JOB:
Your task is to repeat all of the data exactly while excluding the pictures.

DATA SHOWN:
________________________

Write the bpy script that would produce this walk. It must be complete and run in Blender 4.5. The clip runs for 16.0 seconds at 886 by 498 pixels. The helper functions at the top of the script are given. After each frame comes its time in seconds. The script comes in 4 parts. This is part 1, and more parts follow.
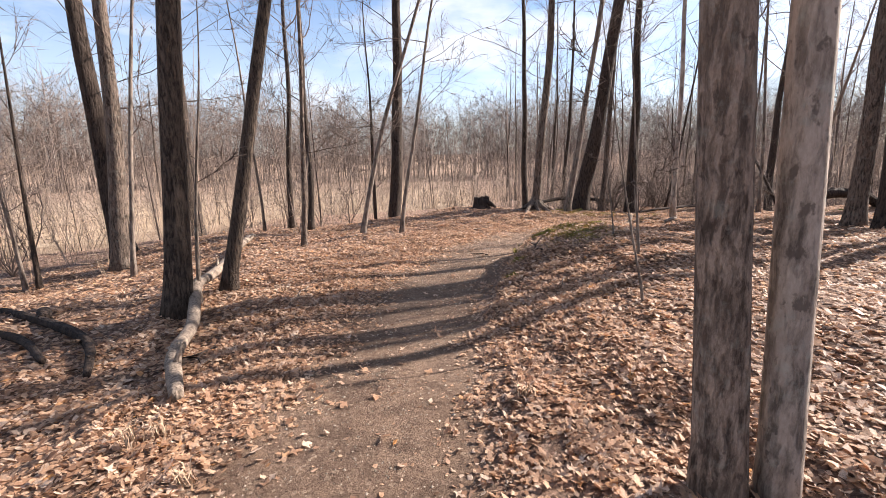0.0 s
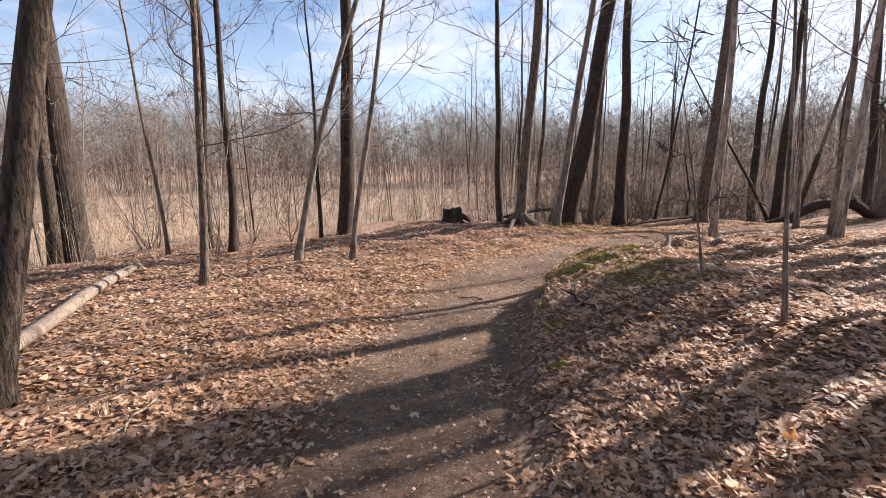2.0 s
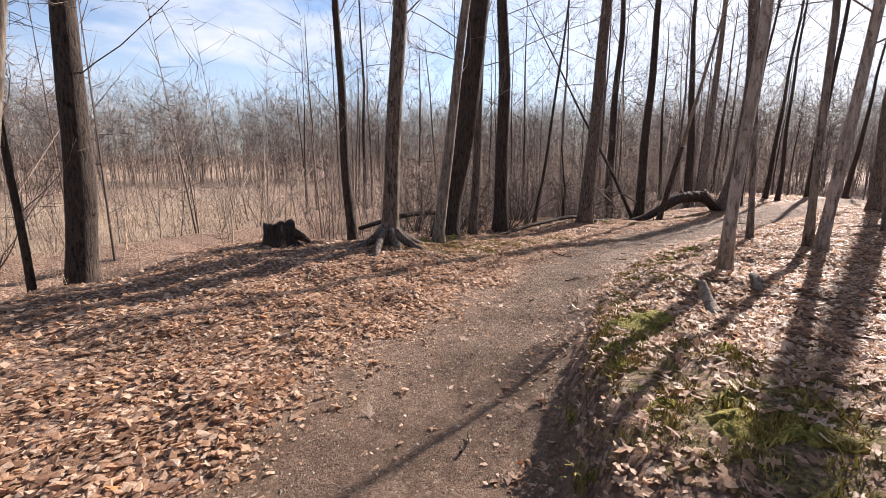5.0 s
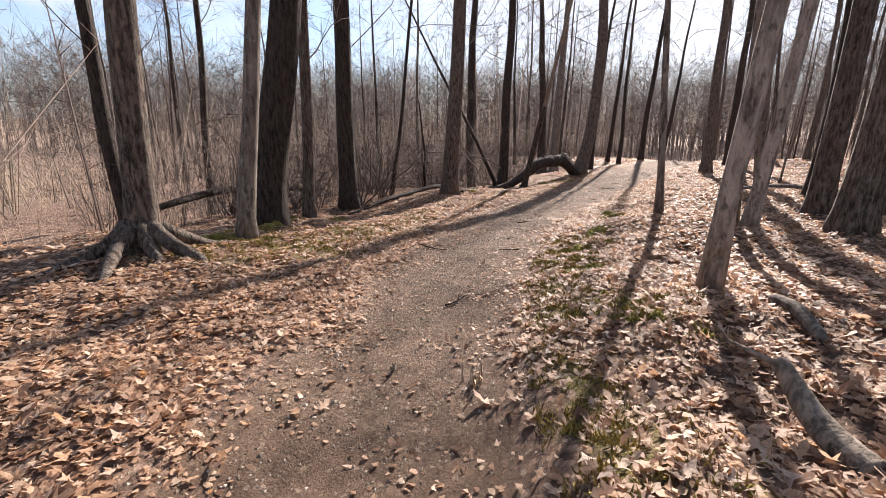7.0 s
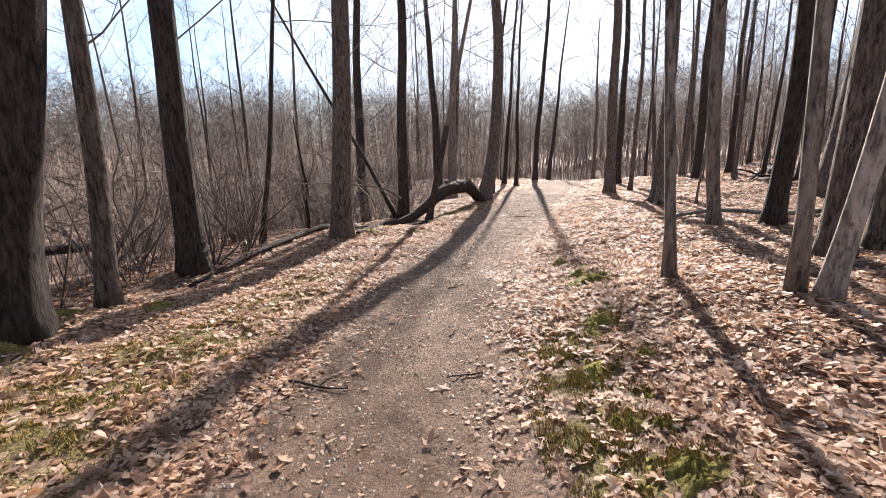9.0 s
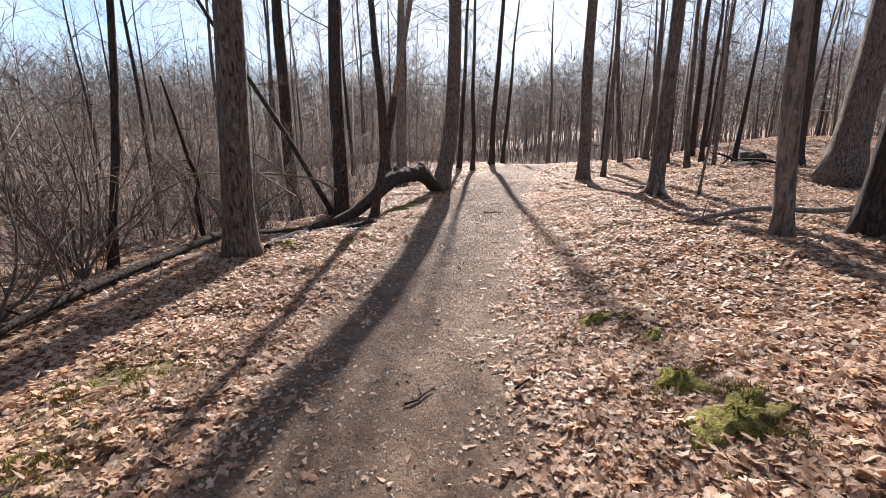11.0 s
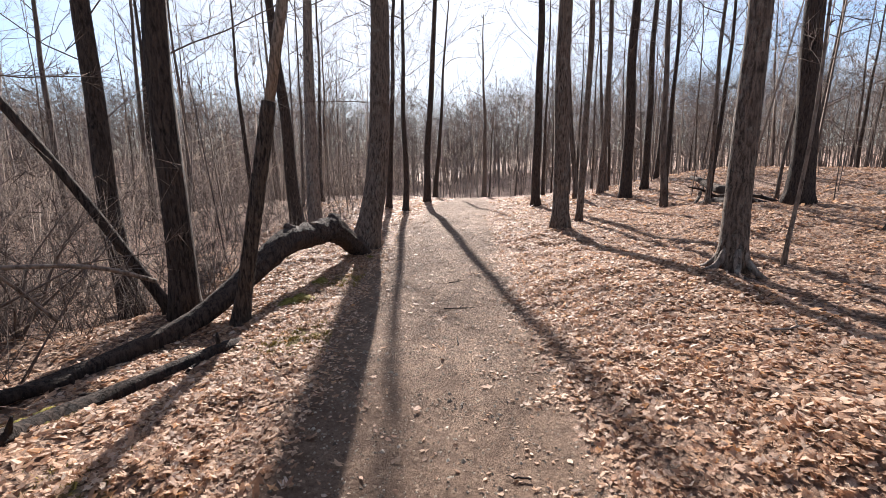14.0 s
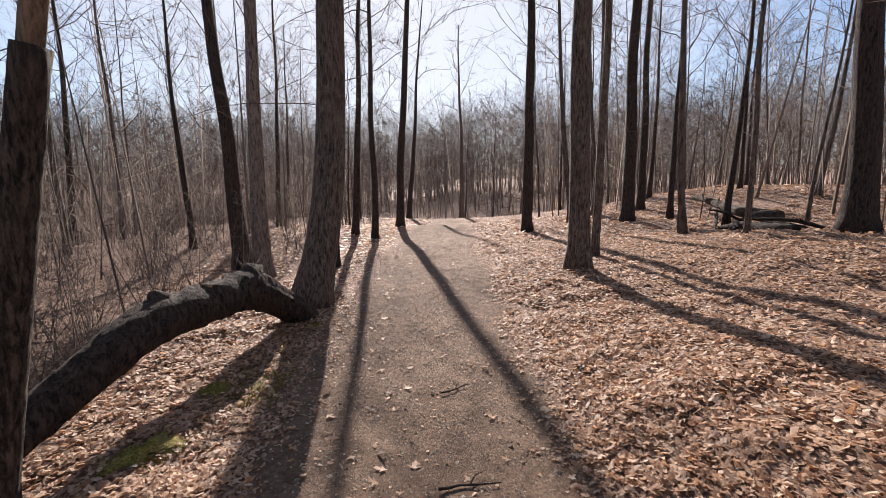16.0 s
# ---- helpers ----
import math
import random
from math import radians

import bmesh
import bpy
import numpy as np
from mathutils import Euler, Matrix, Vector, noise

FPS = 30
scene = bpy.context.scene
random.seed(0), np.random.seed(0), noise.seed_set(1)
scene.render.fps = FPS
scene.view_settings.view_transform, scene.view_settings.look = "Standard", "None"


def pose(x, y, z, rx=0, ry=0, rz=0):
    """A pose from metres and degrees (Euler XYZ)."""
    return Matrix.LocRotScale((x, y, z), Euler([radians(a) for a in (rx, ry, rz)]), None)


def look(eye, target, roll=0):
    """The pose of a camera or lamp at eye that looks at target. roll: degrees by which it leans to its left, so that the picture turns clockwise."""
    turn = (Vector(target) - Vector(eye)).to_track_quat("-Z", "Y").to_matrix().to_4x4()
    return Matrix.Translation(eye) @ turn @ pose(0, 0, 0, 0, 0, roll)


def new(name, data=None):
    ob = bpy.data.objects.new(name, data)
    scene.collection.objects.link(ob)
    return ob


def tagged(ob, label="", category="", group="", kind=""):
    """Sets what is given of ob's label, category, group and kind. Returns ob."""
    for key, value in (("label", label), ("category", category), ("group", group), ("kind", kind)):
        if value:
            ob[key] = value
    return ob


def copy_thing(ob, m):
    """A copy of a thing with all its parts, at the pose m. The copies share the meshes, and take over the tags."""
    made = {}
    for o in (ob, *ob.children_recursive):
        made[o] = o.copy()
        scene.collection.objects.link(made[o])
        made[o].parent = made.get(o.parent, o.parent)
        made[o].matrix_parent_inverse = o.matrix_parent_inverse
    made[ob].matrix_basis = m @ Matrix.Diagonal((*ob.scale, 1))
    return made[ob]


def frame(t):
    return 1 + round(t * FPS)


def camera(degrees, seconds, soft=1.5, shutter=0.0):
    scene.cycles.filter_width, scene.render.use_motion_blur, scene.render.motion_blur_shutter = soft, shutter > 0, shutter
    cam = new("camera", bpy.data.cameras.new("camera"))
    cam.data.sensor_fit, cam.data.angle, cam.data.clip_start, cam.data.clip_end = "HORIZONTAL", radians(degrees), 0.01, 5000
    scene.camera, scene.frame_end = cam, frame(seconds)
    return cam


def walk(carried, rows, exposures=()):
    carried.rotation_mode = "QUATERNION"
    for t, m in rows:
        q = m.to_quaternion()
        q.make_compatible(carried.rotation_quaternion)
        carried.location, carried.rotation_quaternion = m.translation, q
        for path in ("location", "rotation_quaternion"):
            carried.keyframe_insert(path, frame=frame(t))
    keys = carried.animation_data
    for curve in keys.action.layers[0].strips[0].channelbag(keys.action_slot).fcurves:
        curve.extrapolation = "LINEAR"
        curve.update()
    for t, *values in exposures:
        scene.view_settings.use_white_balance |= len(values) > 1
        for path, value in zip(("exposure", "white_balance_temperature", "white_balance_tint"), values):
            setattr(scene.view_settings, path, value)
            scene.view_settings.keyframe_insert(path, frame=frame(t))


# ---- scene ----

________________________

OUTPUT OF THE TASK:
Write the bpy script that would produce this walk. It must be complete and run in Blender 4.5. The clip runs for 16.0 seconds at 886 by 498 pixels. The helper functions at the top of the script are given. After each frame comes its time in seconds. The script comes in 4 parts. This is part 1, and more parts follow.
0.0 s
2.0 s
5.0 s
7.0 s
9.0 s
11.0 s
14.0 s
16.0 s
# ---- helpers ----
import math
import random
from math import radians

import bmesh
import bpy
import numpy as np
from mathutils import Euler, Matrix, Vector, noise

FPS = 30
scene = bpy.context.scene
random.seed(0), np.random.seed(0), noise.seed_set(1)
scene.render.fps = FPS
scene.view_settings.view_transform, scene.view_settings.look = "Standard", "None"


def pose(x, y, z, rx=0, ry=0, rz=0):
    """A pose from metres and degrees (Euler XYZ)."""
    return Matrix.LocRotScale((x, y, z), Euler([radians(a) for a in (rx, ry, rz)]), None)


def look(eye, target, roll=0):
    """The pose of a camera or lamp at eye that looks at target. roll: degrees by which it leans to its left, so that the picture turns clockwise."""
    turn = (Vector(target) - Vector(eye)).to_track_quat("-Z", "Y").to_matrix().to_4x4()
    return Matrix.Translation(eye) @ turn @ pose(0, 0, 0, 0, 0, roll)


def new(name, data=None):
    ob = bpy.data.objects.new(name, data)
    scene.collection.objects.link(ob)
    return ob


def tagged(ob, label="", category="", group="", kind=""):
    """Sets what is given of ob's label, category, group and kind. Returns ob."""
    for key, value in (("label", label), ("category", category), ("group", group), ("kind", kind)):
        if value:
            ob[key] = value
    return ob


def copy_thing(ob, m):
    """A copy of a thing with all its parts, at the pose m. The copies share the meshes, and take over the tags."""
    made = {}
    for o in (ob, *ob.children_recursive):
        made[o] = o.copy()
        scene.collection.objects.link(made[o])
        made[o].parent = made.get(o.parent, o.parent)
        made[o].matrix_parent_inverse = o.matrix_parent_inverse
    made[ob].matrix_basis = m @ Matrix.Diagonal((*ob.scale, 1))
    return made[ob]


def frame(t):
    return 1 + round(t * FPS)


def camera(degrees, seconds, soft=1.5, shutter=0.0):
    scene.cycles.filter_width, scene.render.use_motion_blur, scene.render.motion_blur_shutter = soft, shutter > 0, shutter
    cam = new("camera", bpy.data.cameras.new("camera"))
    cam.data.sensor_fit, cam.data.angle, cam.data.clip_start, cam.data.clip_end = "HORIZONTAL", radians(degrees), 0.01, 5000
    scene.camera, scene.frame_end = cam, frame(seconds)
    return cam


def walk(carried, rows, exposures=()):
    carried.rotation_mode = "QUATERNION"
    for t, m in rows:
        q = m.to_quaternion()
        q.make_compatible(carried.rotation_quaternion)
        carried.location, carried.rotation_quaternion = m.translation, q
        for path in ("location", "rotation_quaternion"):
            carried.keyframe_insert(path, frame=frame(t))
    keys = carried.animation_data
    for curve in keys.action.layers[0].strips[0].channelbag(keys.action_slot).fcurves:
        curve.extrapolation = "LINEAR"
        curve.update()
    for t, *values in exposures:
        scene.view_settings.use_white_balance |= len(values) > 1
        for path, value in zip(("exposure", "white_balance_temperature", "white_balance_tint"), values):
            setattr(scene.view_settings, path, value)
            scene.view_settings.keyframe_insert(path, frame=frame(t))


# ---- scene ----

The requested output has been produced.